A resposta é que quando uma pessoa serve outra, de certa maneira ela se sente um pouco rebaixada e humilhada. Quanto mais personalizado é o serviço prestado, maior a perda de dignidade sentida. Portanto, é justamente quando recebemos um serviço personalizado é que nós damos a gorjeta. A gorjeta demonstra nossa apreciação pelo que recebemos do outro, e funciona como uma forma de restaurar a dignidade da pessoa que nos serviu. É por isso que o barbeiro e o empacotador recebem a gorjeta, pois fazem serviços exclusivos e diferentes para cada cliente. Já as pessoas que ficam no caixa do supermercado ou da barbearia fazem trabalhos padrões, praticamente iguais para todos os clientes, sem nenhum tipo de personalização, e por isso não recebem nenhuma gorjeta.
Com este conceito também podemos entender uma atitude aparentemente estranha de Avraham Avinu. Quando ele abandonou a sua casa e foi para a Terra de Israel, logo depois houve uma grande fome que o obrigou a buscar alimentos no Egito. Na volta para Israel, a Torá decreve que Avraham foi “de acordo com as suas viagens” (Bereshit 13:3). O Talmud (Arachin 16b) nos ensina que deste versículo aprendemos que Avraham voltou para Israel pelo mesmo caminho que ele havia ido ao Egito. Por que? Para que na volta pudesse se hospedar exatamente nas mesmas hospedarias que havia se hospedado na ida. Mas qual é o sentido de alguém refazer o mesmo caminho apenas para ficar nas mesmas hospedarias?
O dono de uma hospedaria serve seus clientes com uma enorme variedade de serviços personalizados, 24 horas por dia, algo que, de acordo com o conceito que vimos anteriormente, também diminui a sua dignidade. Porém, ao dono da hospedaria não é possível devolver a dignidade apenas dando uma gorjeta. Avraham então nos ensinou que a forma de devolver a dignidade ao dono da hospedaria é continuar dando preferência ao seu estabelecimento. Esta é a verdadeira demonstração de apreciação pelo serviço personalizado recebido.
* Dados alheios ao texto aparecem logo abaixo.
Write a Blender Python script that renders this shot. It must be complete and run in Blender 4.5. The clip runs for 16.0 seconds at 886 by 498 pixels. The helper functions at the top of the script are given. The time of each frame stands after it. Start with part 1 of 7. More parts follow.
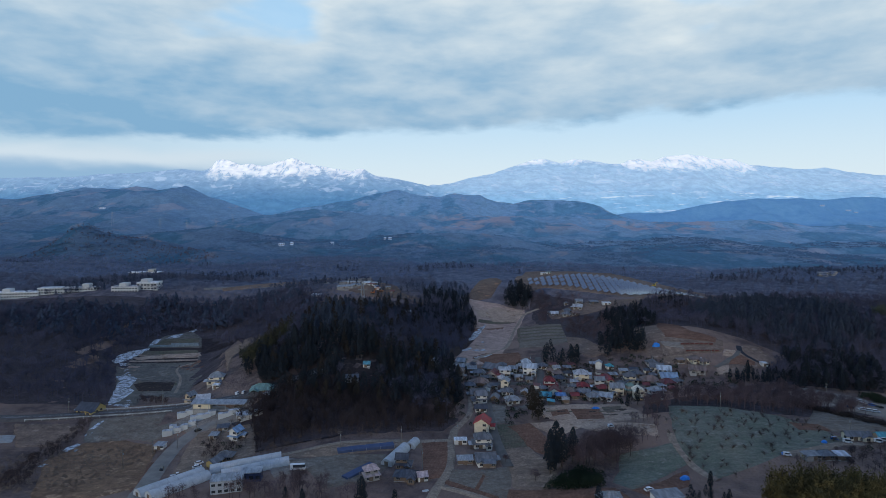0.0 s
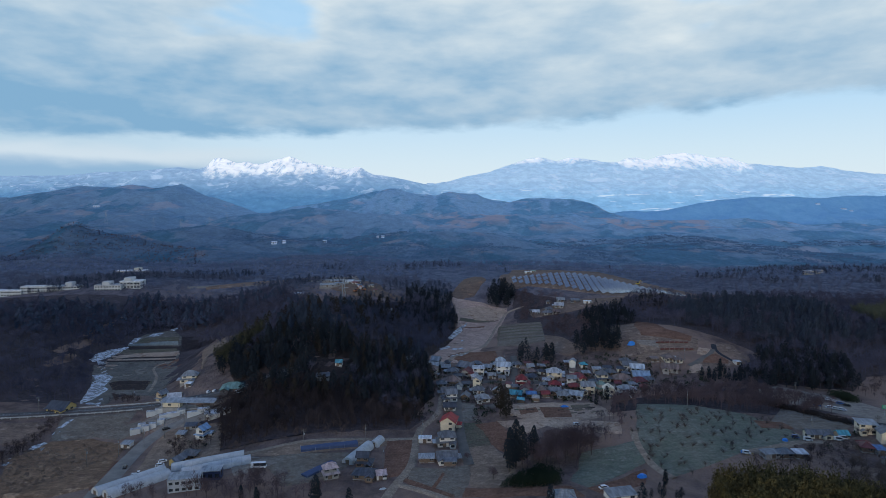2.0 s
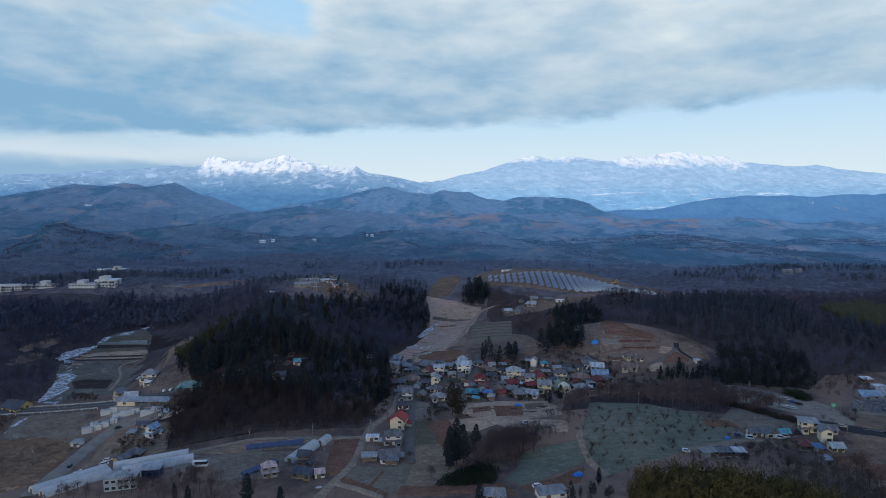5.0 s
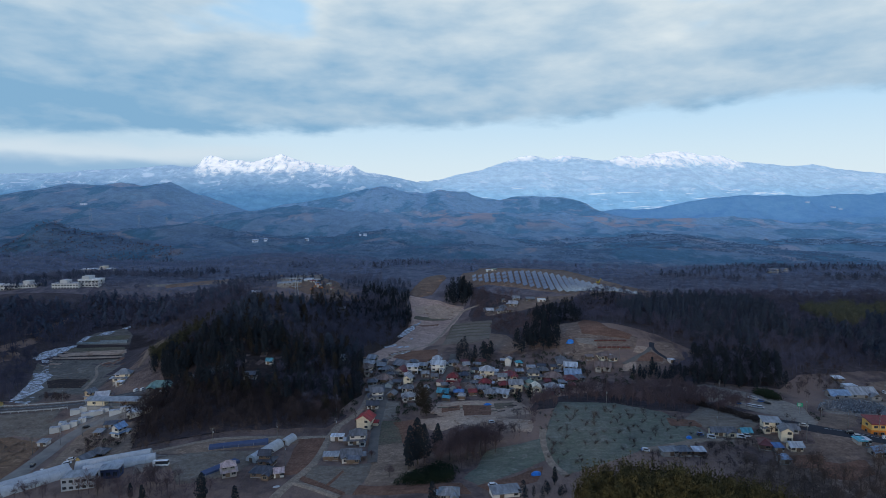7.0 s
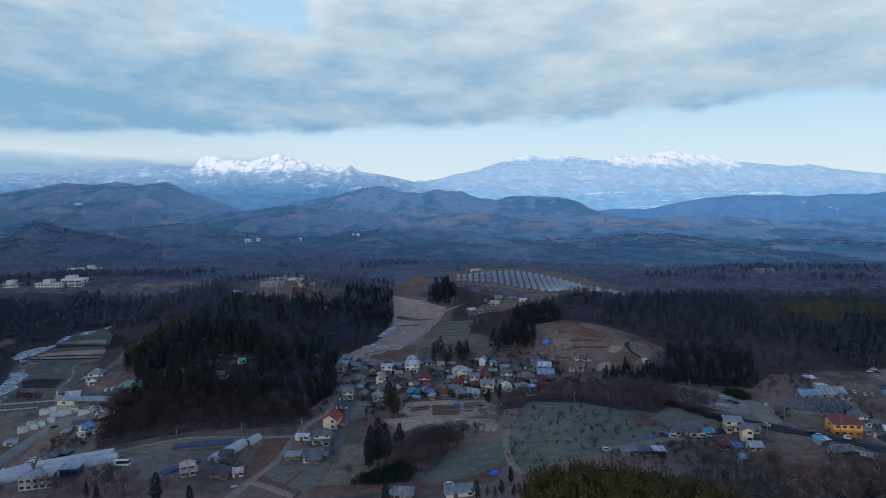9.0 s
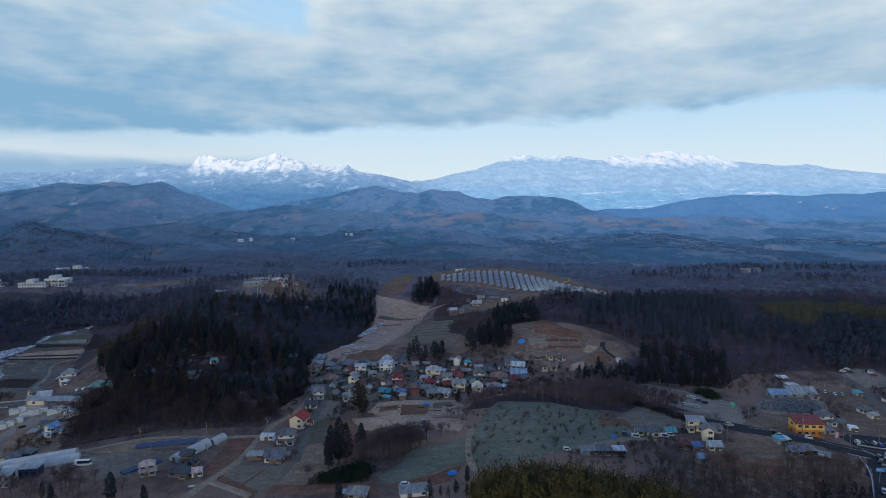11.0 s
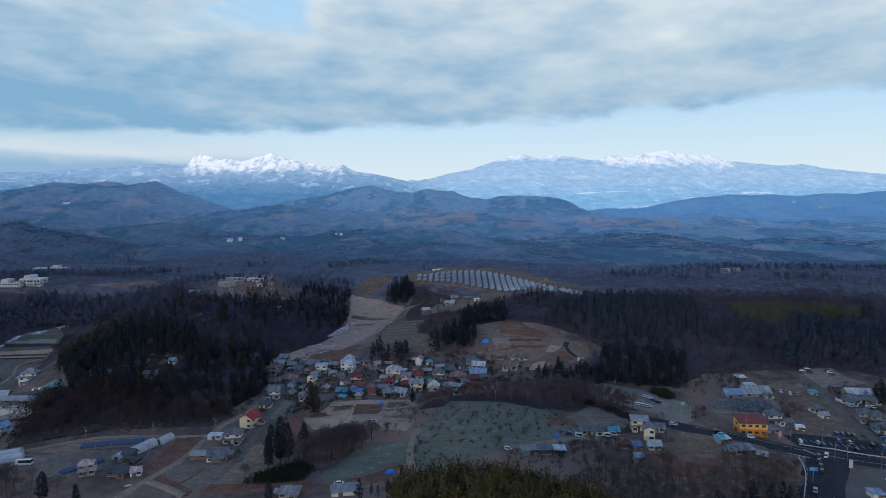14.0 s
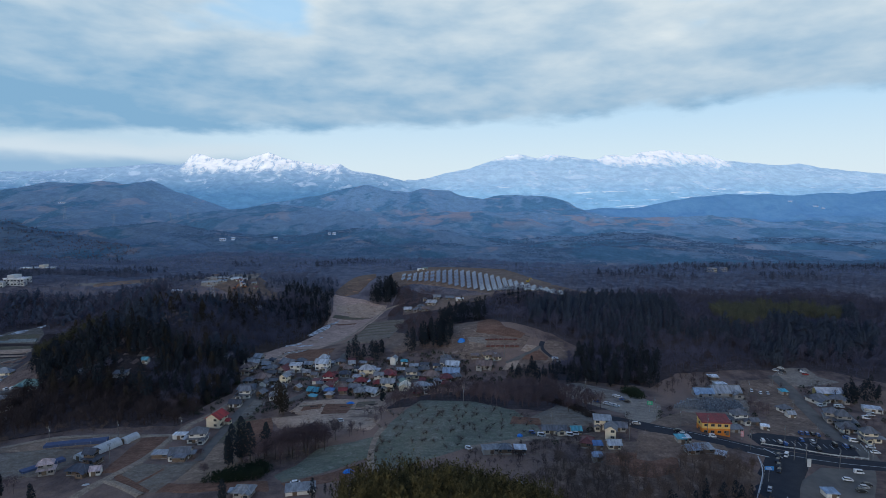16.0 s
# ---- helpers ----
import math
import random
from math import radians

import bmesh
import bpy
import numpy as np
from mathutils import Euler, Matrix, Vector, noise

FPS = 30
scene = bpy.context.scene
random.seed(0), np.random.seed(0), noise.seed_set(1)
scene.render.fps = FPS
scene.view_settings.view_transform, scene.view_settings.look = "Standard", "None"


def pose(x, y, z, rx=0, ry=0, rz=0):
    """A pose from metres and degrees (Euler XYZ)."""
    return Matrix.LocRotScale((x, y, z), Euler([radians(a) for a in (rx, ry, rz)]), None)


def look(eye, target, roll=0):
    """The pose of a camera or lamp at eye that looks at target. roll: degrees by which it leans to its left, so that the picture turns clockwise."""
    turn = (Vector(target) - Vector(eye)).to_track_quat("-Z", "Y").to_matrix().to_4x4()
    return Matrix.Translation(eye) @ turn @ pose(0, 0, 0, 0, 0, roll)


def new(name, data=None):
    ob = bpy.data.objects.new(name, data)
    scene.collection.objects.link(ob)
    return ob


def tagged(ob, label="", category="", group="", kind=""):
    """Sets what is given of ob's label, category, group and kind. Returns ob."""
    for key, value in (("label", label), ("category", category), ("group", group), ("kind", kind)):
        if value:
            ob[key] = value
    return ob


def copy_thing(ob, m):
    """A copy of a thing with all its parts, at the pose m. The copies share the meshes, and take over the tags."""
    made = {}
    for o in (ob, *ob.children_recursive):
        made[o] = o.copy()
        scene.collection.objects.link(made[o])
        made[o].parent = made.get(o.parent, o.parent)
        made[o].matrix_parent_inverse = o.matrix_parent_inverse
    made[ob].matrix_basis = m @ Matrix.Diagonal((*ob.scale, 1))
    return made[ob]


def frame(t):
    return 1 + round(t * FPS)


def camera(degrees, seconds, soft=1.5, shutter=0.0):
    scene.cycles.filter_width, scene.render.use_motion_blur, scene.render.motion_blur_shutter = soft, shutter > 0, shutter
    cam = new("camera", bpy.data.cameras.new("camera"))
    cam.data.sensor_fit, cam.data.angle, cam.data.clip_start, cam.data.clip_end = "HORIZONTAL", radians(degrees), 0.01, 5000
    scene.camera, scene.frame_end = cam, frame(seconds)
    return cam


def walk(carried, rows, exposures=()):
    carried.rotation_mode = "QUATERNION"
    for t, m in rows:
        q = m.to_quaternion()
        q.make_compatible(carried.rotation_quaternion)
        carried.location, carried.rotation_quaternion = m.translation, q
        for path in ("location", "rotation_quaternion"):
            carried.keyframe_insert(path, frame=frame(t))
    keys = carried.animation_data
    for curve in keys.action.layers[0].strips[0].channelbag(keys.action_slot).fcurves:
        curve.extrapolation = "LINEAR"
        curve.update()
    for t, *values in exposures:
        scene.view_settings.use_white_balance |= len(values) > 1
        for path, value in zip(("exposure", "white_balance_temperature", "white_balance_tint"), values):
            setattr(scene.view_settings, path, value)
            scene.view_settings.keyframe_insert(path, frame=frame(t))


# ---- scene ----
cam = camera(75.0, 16.0, soft=0.6)
# seconds, metres, then yaw, pitch and roll in degrees
ROWS = [
    (0.0, 0.00, -0.00, 120.00, 0.001, -4.421, 0.001),
    (2.0, 16.66, -0.51, 120.29, -0.119, -4.586, -0.012),
    (4.0, 33.38, -1.04, 120.57, -0.226, -4.697, -0.025),
    (6.0, 50.16, -1.58, 120.82, -0.322, -4.769, -0.039),
    (8.0, 67.00, -2.14, 121.05, -0.407, -4.811, -0.052),
    (10.0, 83.91, -2.72, 121.26, -0.483, -4.837, -0.065),
    (12.0, 100.88, -3.32, 121.44, -0.551, -4.856, -0.078),
    (14.0, 117.91, -3.94, 121.61, -0.612, -4.883, -0.091),
    (16.0, 135.00, -4.57, 121.76, -0.667, -4.927, -0.105),
]
walk(cam, [(t, pose(x, y, z, 90 + pitch, 0, yaw) @ pose(0, 0, 0, 0, 0, -roll)) for t, x, y, z, yaw, pitch, roll in ROWS],
     exposures=[(0.0, 0.2), (16.0, 0.2)])
# ---- sky, sun and exposure ----
SUN_HEIGHT, SUN_TURN = 9.0, 205.0    # degrees; the turn runs clockwise from straight ahead
world = bpy.data.worlds.new("sky")
scene.world = world
world.use_nodes = True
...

É por isso que a Torá exige que o dono de um “Eved Ivri” dê a ele presentes no momento de sua despedida. Apesar de haver uma proibição de dar ao escravo qualquer tipo de trabalho muito pesado ou humilhante, o fato de o escravo estar o tempo inteiro à disposição de seu dono, prestando a ele serviços exclusivos e personalizados, faz com que ele perca a sua dignidade. Então D'us obrigou o dono, no momento da despedida de seu escravo, dar a ele presentes de valor significativo, que possam devolver ao escravo sua dignidade.
Entendemos também a utilização deste verbo tão incomum, “Lehanek”, no ato de dar presentes ao escravo que está sendo libertado. De acordo com Rashi (França, 1040 – 1105), “Lehanek” vem do substantivo “Anaká”, que significa “uma jóia utilizada em volta do pescoço”. Quando a pessoa se adorna com jóias, ela se sente elevada e especial, e isto dá a ela um senso de dignidade. Esta é justamente a função do presente que damos ao escravo no momento de sua partida, para que ele possa recuperar a dignidade perdida nos seus últimos seis anos nos quais ele serviu, de maneira personalizada, seu dono.
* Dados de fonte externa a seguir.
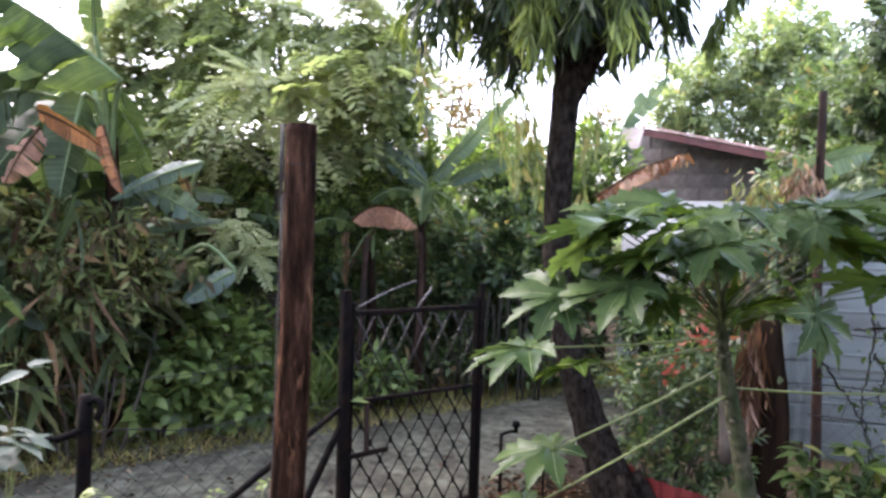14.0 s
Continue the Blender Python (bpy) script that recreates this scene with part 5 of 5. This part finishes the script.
dry_leaf(b1, (-3.29, 5.60, 2.88), (-2.72, 5.50, 2.58), 0.26, 0.03, 20, 55, 0.2, M_DRYB, 201, "dead orange-brown leaf")
dry_leaf(b1, (-2.78, 5.55, 2.78), (-2.60, 5.50, 2.27), 0.20, 0.0, 45, 60, 0.4, M_DRYB, 205, "curled dead brown leaf")
dry_leaf(b1, (-3.22, 5.50, 2.74), (-3.42, 5.40, 2.31), 0.34, 0.04, 30, 60, 1.0, M_DRYR, 202, "shredded dead brown leaf")
dry_leaf(b1, (-2.91, 5.75, 2.73), (-2.75, 5.80, 2.32), 0.18, 0.01, 40, 70, 0.8, M_DRY, 203, "dead brown hanging leaf")
dry_leaf(b0, (-4.53, 5.60, 2.70), (-4.67, 5.50, 2.49), 0.18, 0.04, 30, 40, 0.6, M_DRYO, 204, "dead orange leaf")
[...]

Finalmente entendemos a continuação do versículo, “E vocês devem lembrar que vocês foram escravos na terra do Egito”. A dura escravidão no Egito quebrou todo o senso de dignidade do povo judeu. Então, antes de nos tirar de lá, D'us fez com que os egípcios nos dessem muitos presentes. Esta foi a maneira que D'us utilizou para nos devolver, através dos nossos próprios opressores, a nossa dignidade. De forma semelhante, cada dono de escravo fica obrigado a restituir, no momento da libertação do seu escravo, a sua dignidade.
Apesar de atualmente não termos mais na prática o conceito do “Eved Ivri”, podemos utilizar este ensinamento da Parashat para nossas vidas, pois aprendemos um conceito muito importante e atual: o cuidado com a honra e a dignidade dos outros. Muitas pessoas atualmente sofrem de baixa autoestima e, com algumas palavras de incentivo, podemos ajudar a reerguer alguém que está caindo. Uma gorjeta pode restaurar a dignidade de um trabalhador, mas elogiar, demonstrar que confiamos nos outros e valorizar o que as pessoas fazem são atitudes que podem literalmente dar vida. E, ao contrário da gorjeta, estas atitudes não pesam nem no nosso bolso, pois são de graça.